Perhaps most troubling of all, Pollard received his life sentence after entering into a plea bargain agreement in which the government promised not to seek a life sentence. When a criminal defendant relinquishes his right to trial, pleads guilty without making the prosecution prove its case, and then cooperates with government investigators, as Pollard did, he has every right to expect some leniency in sentencing. But the government failed to live up to its part of the deal - and Pollard received the harshest sentence imaginable. [J4JP Note: the median sentence for the offense Jonathan Pollard committed is 2 to 4 years. Jonathan got life!]

All of these factors are well known, and as perplexing today as they were when the sentence was first handed down.

Less well known, perhaps, is another heart-wrenching reality about the Pollard case: the fact that Pollard almost certainly would not be sitting in jail today if only his attorney had simply appealed the sentence, as would routinely be done on behalf of any criminal defendant who is sentenced to spend the rest of his life in jail. The grounds for appeal - the government's failure to keep its part of the plea bargain agreement - were obvious and powerful. Yet Pollard's lawyer chose, for reasons that continue to baffle legal observers, not to appeal the sentence.
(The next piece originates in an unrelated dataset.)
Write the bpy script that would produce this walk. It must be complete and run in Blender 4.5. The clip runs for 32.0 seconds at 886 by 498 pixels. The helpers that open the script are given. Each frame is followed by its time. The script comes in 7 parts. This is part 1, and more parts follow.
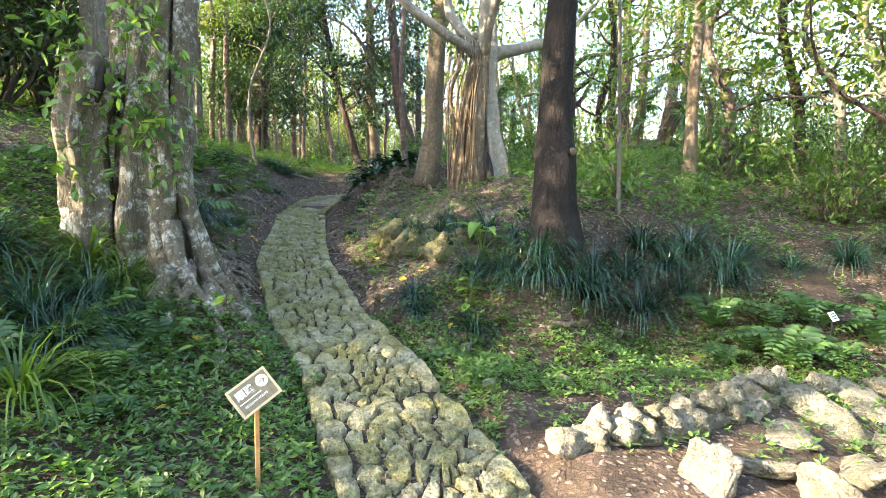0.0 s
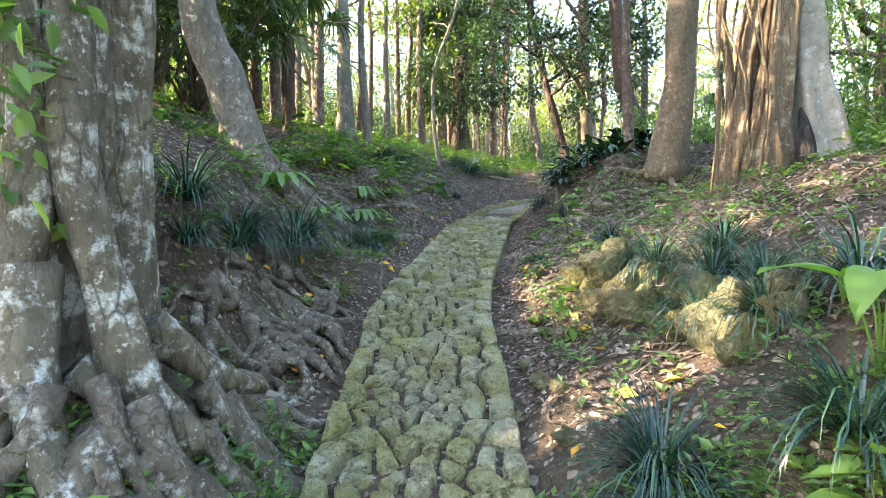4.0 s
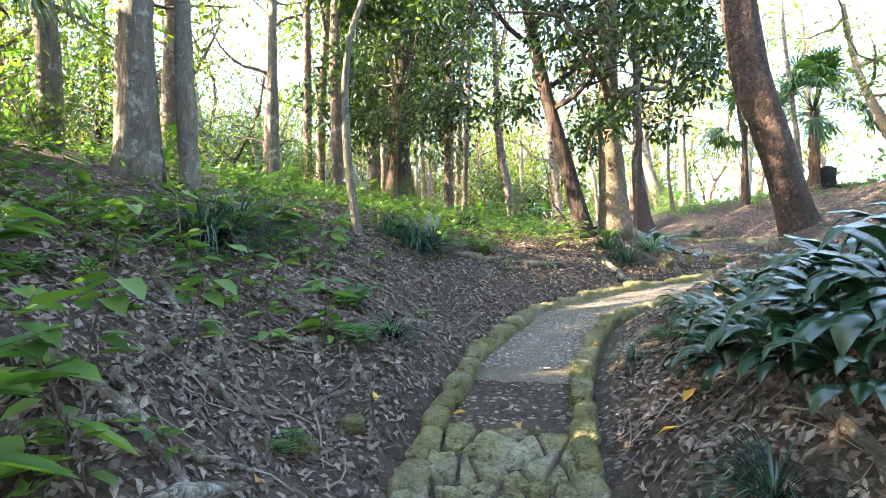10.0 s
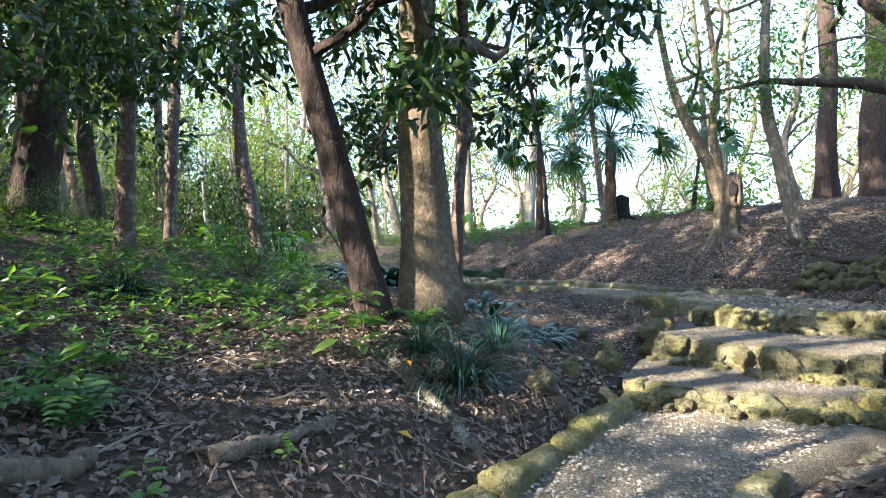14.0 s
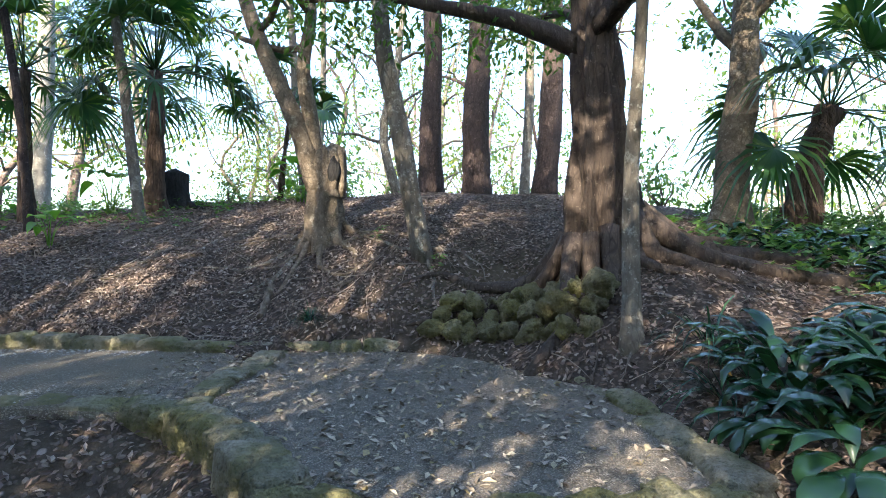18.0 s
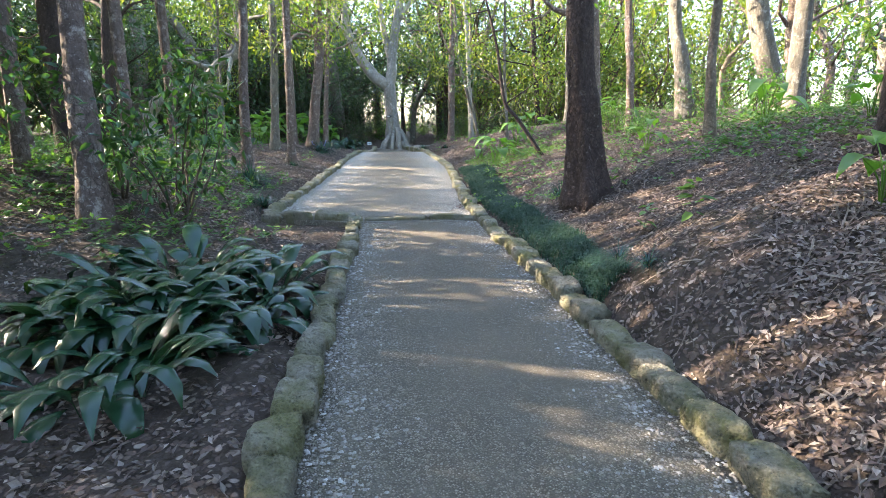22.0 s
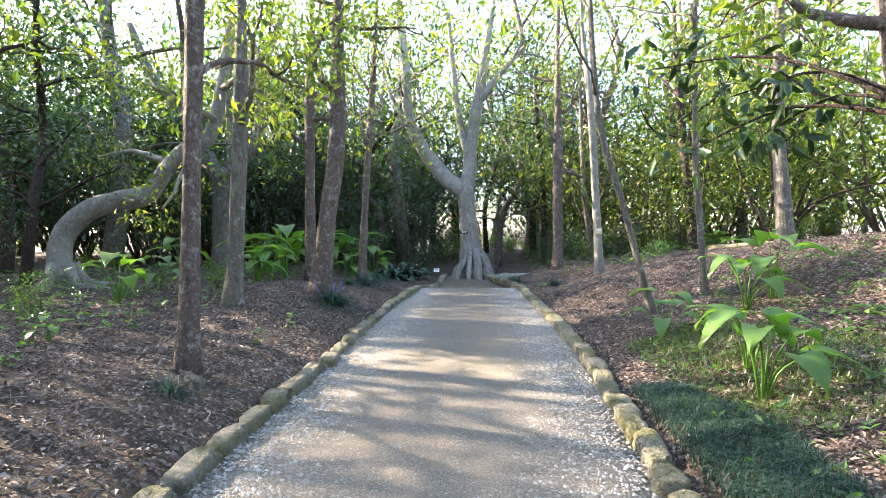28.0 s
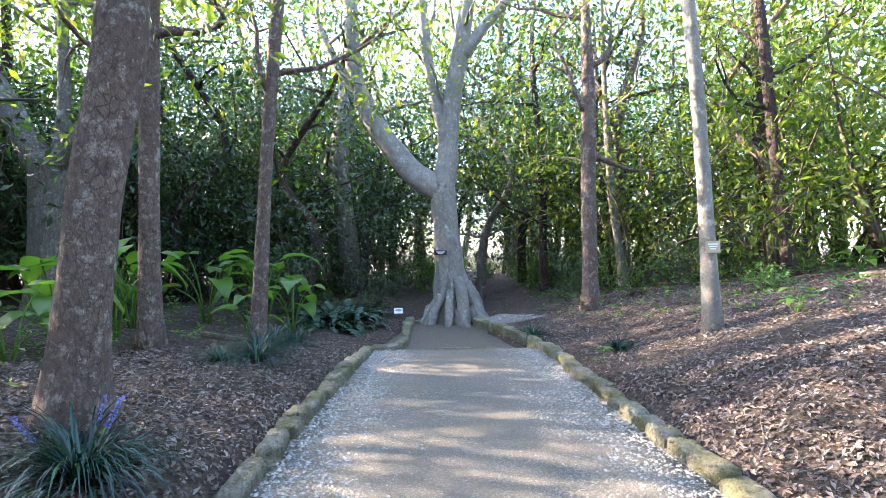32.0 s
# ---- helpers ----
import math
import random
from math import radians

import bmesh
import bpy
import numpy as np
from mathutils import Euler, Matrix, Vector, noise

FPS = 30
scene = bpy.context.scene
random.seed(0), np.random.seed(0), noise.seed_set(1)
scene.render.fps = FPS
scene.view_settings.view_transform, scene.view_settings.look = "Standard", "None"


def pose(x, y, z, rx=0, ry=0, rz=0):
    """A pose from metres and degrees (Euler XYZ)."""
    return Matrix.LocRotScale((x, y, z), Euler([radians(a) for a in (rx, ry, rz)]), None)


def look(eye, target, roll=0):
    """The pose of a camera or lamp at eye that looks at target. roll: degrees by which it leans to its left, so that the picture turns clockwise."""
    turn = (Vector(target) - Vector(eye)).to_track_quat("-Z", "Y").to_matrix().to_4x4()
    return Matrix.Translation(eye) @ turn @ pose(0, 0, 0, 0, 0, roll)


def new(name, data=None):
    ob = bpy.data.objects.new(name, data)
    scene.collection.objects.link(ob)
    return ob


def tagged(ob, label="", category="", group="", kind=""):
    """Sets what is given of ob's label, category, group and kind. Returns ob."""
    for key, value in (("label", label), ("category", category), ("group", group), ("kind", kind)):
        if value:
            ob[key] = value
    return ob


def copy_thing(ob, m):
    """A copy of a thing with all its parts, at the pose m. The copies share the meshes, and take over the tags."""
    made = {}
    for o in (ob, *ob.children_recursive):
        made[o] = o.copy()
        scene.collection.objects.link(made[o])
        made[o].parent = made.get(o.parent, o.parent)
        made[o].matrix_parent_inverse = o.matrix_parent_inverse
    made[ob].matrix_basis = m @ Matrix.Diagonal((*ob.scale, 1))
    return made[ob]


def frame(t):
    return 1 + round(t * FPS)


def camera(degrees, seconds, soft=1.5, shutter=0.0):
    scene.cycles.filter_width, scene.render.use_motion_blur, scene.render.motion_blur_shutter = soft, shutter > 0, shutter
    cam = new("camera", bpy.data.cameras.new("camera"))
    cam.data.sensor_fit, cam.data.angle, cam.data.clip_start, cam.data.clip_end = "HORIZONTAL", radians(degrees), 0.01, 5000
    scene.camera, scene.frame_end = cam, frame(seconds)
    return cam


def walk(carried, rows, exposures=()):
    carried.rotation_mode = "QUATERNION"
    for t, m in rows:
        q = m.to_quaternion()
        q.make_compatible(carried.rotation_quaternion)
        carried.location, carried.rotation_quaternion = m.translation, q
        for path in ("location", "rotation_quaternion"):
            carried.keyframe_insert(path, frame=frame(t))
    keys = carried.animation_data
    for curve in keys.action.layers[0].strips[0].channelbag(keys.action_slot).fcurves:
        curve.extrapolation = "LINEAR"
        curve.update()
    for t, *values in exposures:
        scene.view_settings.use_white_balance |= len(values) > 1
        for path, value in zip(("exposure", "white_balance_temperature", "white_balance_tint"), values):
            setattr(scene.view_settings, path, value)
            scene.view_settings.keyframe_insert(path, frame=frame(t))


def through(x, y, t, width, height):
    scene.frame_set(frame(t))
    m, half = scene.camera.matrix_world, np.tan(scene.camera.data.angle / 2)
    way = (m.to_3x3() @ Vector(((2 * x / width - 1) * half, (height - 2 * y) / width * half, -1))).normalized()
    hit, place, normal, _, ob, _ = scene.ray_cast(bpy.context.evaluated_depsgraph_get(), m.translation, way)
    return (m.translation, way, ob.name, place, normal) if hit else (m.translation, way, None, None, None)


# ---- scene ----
cam = camera(78.2, 32.0, soft=0.85, shutter=0.0)
METRES, EYE, TILT, LEAN, TURN = 40.0, 1.5, -4.5, -0.5, 0.0
EXPOSURES = [(0.0, 3.85, 6850, 12), (2.0, 4.15, 6950, 13), (4.0, 4.33, 6900, 15), (9.0, 4.53, 7000, 16), (11.0, 4.08, 6500, 13), (13.0, 3.6, 5950, 12), (15.0, 2.95, 5650, 11), (18.0, 2.9, 5700, 11), (20.0, 3.25, 5750, 12), (22.0, 3.55, 6150, 15), (24.0, 3.75, 6100, 17), (26.0, 3.15, 5950, 17), (29.0, 3.7, 6250, 19), (32.0, 3.75, 5850, 20)]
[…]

Instead, several years later, after the time to appeal had already passed, a new attorney filed a motion to withdraw Pollard's guilty plea in light of the government's violation of the plea agreement. The motion was denied - first in the lower federal court, and then in the U.S. Court of Appeals.

While the distinction between an appeal and a motion to withdraw a guilty plea may seem like esoteric legal mumbo-jumbo, it made all the difference in the world in Pollard's case. The Court of Appeals ruling makes this perfectly clear.
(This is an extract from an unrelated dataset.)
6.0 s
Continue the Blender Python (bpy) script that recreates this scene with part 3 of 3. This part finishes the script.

Three judges heard the appeal. One voted that Pollard should be allowed to withdraw his guilty plea because "the government complied in spirit with none of its promises." The two other judges conceded that the government's actions were "troublesome" in a variety of ways; indeed, they suggested, had Pollard's lawyers immediately appealed the sentence, he would have prevailed. However, since the lawyers failed to appeal, instead allowing the time to appeal to lapse and only later filing a motion to withdraw Pollard's plea, they were "obliged to show a great deal more than would be sufficient on a direct appeal from his sentence." In the view of these two judges, the attorneys failed to meet that higher standard, and the motion was denied.
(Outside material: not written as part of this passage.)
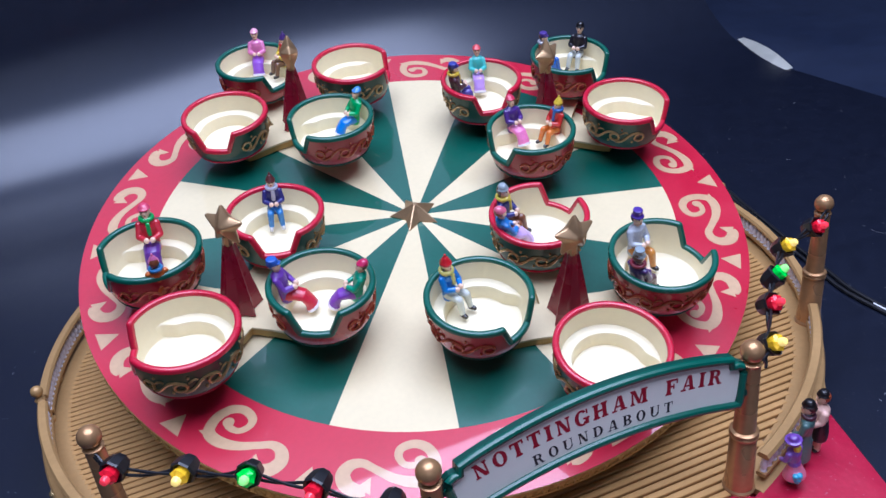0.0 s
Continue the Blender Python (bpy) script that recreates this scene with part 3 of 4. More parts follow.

Pollard's latest lawyers - Eliot Lauer and Jacques Semmelman of the law firm Curtis, Mallet-Prevost, Colt & Mosle, two outstanding Orthodox Jewish attorneys who are representing Pollard pro bono and deserve a tremendous Yasher Koach for their efforts - are now seeking to have the life sentence vacated on the grounds that the original lawyer's failure to appeal and other serious mistakes denied Pollard his constitutional right to effective assistance of counsel. The government has countered that it is too late to raise this issue at this time.

The courts will ultimately decide whether to entertain Pollard's latest motion. But however the courts decide, it is fair to ask, as a matter of simple justice, whether Pollard should be made to spend the rest of his life in prison as a result of his lawyer's blunders.

That is a question that should be posed directly to President Bush. He has the power, independent of the courts, to grant executive clemency to a man who has spent far too many years in federal prison, a victim not only of the American government's failure to carry out its part of the plea bargain agreement, but also of his own attorney's failure to carry out his lawyerly duties. Mr. President, the time has come.